What design and user experience best practices make QR codes easier to scan and more effective?

Successful QR code UX starts with clarity. Users should know exactly what they will get when they scan, why it is worth doing, and whether they need a phone camera, an app, or a logged-in account. A short call to action near the code dramatically improves performance: “Scan to order,” “Scan to continue on mobile,” “Scan to check in,” or “Scan to pay” sets expectations and reduces hesitation. Size, contrast, spacing, and placement also matter. The code should be large enough for the viewing distance, printed with strong contrast, and surrounded by enough quiet space so cameras can detect it reliably. Avoid crowding it with other visual elements, distorting the shape, or placing it on reflective, curved, or low-light surfaces unless you have tested those conditions thoroughly.

Beyond scanability, think about the full journey after the camera opens the destination. The landing page or in-app screen should load quickly, match the promise near the QR code, and continue the task with minimal friction. If the app is required, provide a smart fallback to the app store or a mobile web alternative. If the scan unlocks a personalized or authenticated action, explain the next step clearly instead of dropping users into a generic homepage. Accessibility is important too: include nearby text alternatives, avoid relying on color alone, and remember that not every user scans the same way. Finally, test in real-world environments, not just on a perfect office monitor. Lighting, distance, motion, older cameras, crowded signage, and weak connectivity all affect results. The best QR experiences feel obvious, immediate, and reliable from start to finish.

How can you measure the performance of QR codes and improve results over time?

QR code performance should be measured as part of the broader conversion funnel, not just by scan count. A scan is useful, but it is only the first signal. What matters more is what happens next: app installs, account sign-ins, purchases, completed orders, support resolutions, event check-ins, form submissions, or whatever business outcome the code is meant to drive. Dynamic QR codes are especially valuable here because they let you attach campaign identifiers, location metadata, device context, and timestamped events without changing the printed asset itself. With the right analytics setup, you can compare placements, channels, creative treatments, destinations, and user segments to see where QR codes are genuinely adding value.

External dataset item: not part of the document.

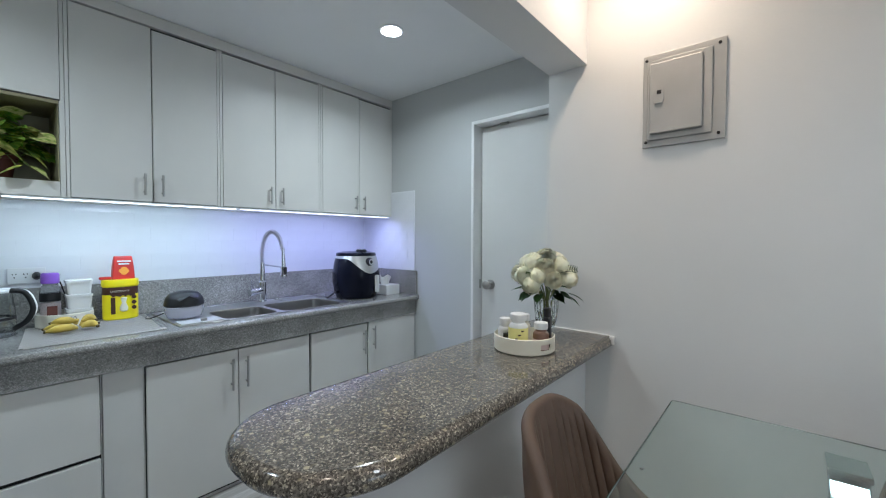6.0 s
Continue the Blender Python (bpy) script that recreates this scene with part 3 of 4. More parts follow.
# ---------------------------------------------------------------- dining table
TX0, TX1, TY0, TY1, TT = -1.284, -0.346, -2.266, -0.427, 0.771
TCX = (TX0 + TX1) / 2
table = thing("dining_table", (TCX, (TY0 + TY1) / 2, 0), "rectangular clear glass dining table on crossed chrome legs", "table")
glass = part("glass_top", loft([rrect(TX0 + i, TX1 - i, TY0 + i, TY1 - i, 0.012, z) for i, z in ((0.002, TT - 0.009), (0, TT - 0.0075), (0, TT - 0.0015), (0.002, TT))]),
             TABLE_GLASS, table, "clear green-edged glass top", smooth=False)
glass.visible_shadow = False
edge = part("glass_edge", loft([rrect(TX0 - i, TX1 + i, TY0 - i, TY1 + i, 0.012, z) for i, z in ((0.0004, TT - 0.0086), (0.0012, TT - 0.0075), (0.0012, TT - 0.0015), (0.0004, TT - 0.0004))], True, False, False), TABLE_EDGE, table, "polished teal glass edge")
edge.visible_shadow = False
JZ = 0.44
for y in (-1.880, -0.818):
    for sx in (-1, 1):
        top_pt = (TCX + sx * 0.320, y, TT - 0.030)
        part("pad", box(TCX + sx * 0.325 - 0.045, TCX + sx * 0.325 + 0.045, y - 0.038, y + 0.038, TT - 0.026, TT - 0.0092, 0.003), CHROME, table, "chrome pad under the glass")
        part("leg", bar_between(top_pt, (TCX + sx * 0.012, y, JZ), 0.07, 0.032), CHROME, table, "polished chrome leg")
        part("leg", bar_between((TCX + sx * 0.012, y, JZ - 0.01), (TCX + sx * 0.30, y, 0.012), 0.07, 0.032), CHROME, table, "polished chrome leg")
    part("joint", box(TCX - 0.036, TCX + 0.036, y - 0.037, y + 0.037, JZ - 0.035, JZ + 0.02, 0.004), CHROME, table)
part("bumper", lathe(-0.836, -0.455, ((0.0045, TT + 0.0005), (0.0045, TT + 0.0015), (0.003, TT + 0.0025)), 16), CLEAR_PLASTIC, table, "clear stick-on bumper")
part("stretcher", box(TCX - 0.018, TCX + 0.018, -1.843, -0.855, JZ - 0.02, JZ + 0.012, 0.004), CHROME, table, "chrome stretcher")


# ---------------------------------------------------------------- dining chairs
def smooth01(t):
    t = max(0.0, min(1.0, t))
    return t * t * (3 - 2 * t)


def chair_height(phi):
    a = abs(phi)
    return 0.49 + 0.042 * max(0.0, 1 - (a / 46) ** 2) + 0.318 * (1 - smooth01((a - 44) / 59)) - 0.045 * smooth01((a - 96) / 24)


def shell_point(phi, v, off):
    """phi: degrees round the back, v: 0 below to 1 at the rim, off: thickness outward."""
    ztop = chair_height(phi)
    zz = 0.405 + (ztop - 0.405) * v
    k = max(0.0, (zz - 0.44) / 0.42)
    a = (0.197 - 0.040 * k ** 1.4 + 0.034 * (1 - min(1, k)) ** 2 + off) * (0.82 + 0.18 * smooth01((zz - 0.395) / 0.10))
    b = (0.215 + off) * (0.84 + 0.16 * smooth01((zz - 0.395) / 0.10))
    s, c = math.sin(radians(phi)), math.cos(radians(phi))
    x = a * math.copysign(abs(s) ** 0.72, s)
    y = -b * math.copysign(abs(c) ** 0.50, c) - 0.070 * k ** 1.2
    return Vector((x, y, zz))


chair = thing("dining_chair", (0, 0, 0), "brown faux-leather bucket chair with channelled back and black legs", "chair", "chairs round the table")
NP, NV = 288, 16
sh = bmesh.new()
inner, outer = [], []
for i in range(NP + 1):
    phi = -122 + 244 * i / NP
    chan = 0.0068 * abs(math.sin(math.pi * phi / 10.0)) ** 0.36 * (1 - smooth01((abs(phi) - 68) / 16))
    inner.append([sh.verts.new(shell_point(phi, j / NV, -chan * smooth01(j / NV * 5) * smooth01((1 - j / NV) * 9))) for j in range(NV + 1)])
    outer.append([sh.verts.new(shell_point(phi, j / NV, 0.038 * (0.80 + 0.20 * smooth01((1 - j / NV) * 4)))) for j in range(NV + 1)])
rimv = []
for i in range(NP + 1):
    p, q = inner[i][NV].co, outer[i][NV].co
    mid = (p + q) / 2
    rimv.append([sh.verts.new(mid + (p - mid) * math.cos(radians(a)) + Vector((0, 0, 0.014 * math.sin(radians(a))))) for a in (30, 60, 90, 120, 150)])
for i in range(NP):
    for j in range(NV):
        sh.faces.new((inner[i][j], inner[i + 1][j], inner[i + 1][j + 1], inner[i][j + 1]))
        sh.faces.new((outer[i][j], outer[i][j + 1], outer[i + 1][j + 1], outer[i + 1][j]))
    arc_a = [inner[i][NV], *rimv[i], outer[i][NV]]
    arc_b = [inner[i + 1][NV], *rimv[i + 1], outer[i + 1][NV]]
    for j in range(6):
        sh.faces.new((arc_a[j], arc_b[j], arc_b[j + 1], arc_a[j + 1]))
    sh.faces.new((inner[i][0], outer[i][0], outer[i + 1][0], inner[i + 1][0]))
for i in (0, NP):
    for j in range(NV):
        sh.faces.new((inner[i][j], inner[i][j + 1], outer[i][j + 1], outer[i][j]))
    sh.faces.new((inner[i][NV], *rimv[i], outer[i][NV]))
part("backrest", sh, LEATHER, chair, "channelled brown back with low wings")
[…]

Optimization usually comes from testing the whole experience rather than tweaking the pattern alone. Teams can experiment with call-to-action copy, destination type, page speed, app deep linking, placement height, printed size, incentive messaging, and whether the code appears at the right moment in the user journey. For example, a packaging QR code may perform better when it leads to a quick-start page instead of a general homepage, and a desktop login QR may convert better when the page explains the mobile approval process in one sentence. It is also helpful to monitor failure points such as expired tokens, unsupported devices, weak app routing, and slow mobile landing pages. When you combine scan analytics with downstream conversion data, QR codes stop being a black box and become a measurable interface you can continuously refine.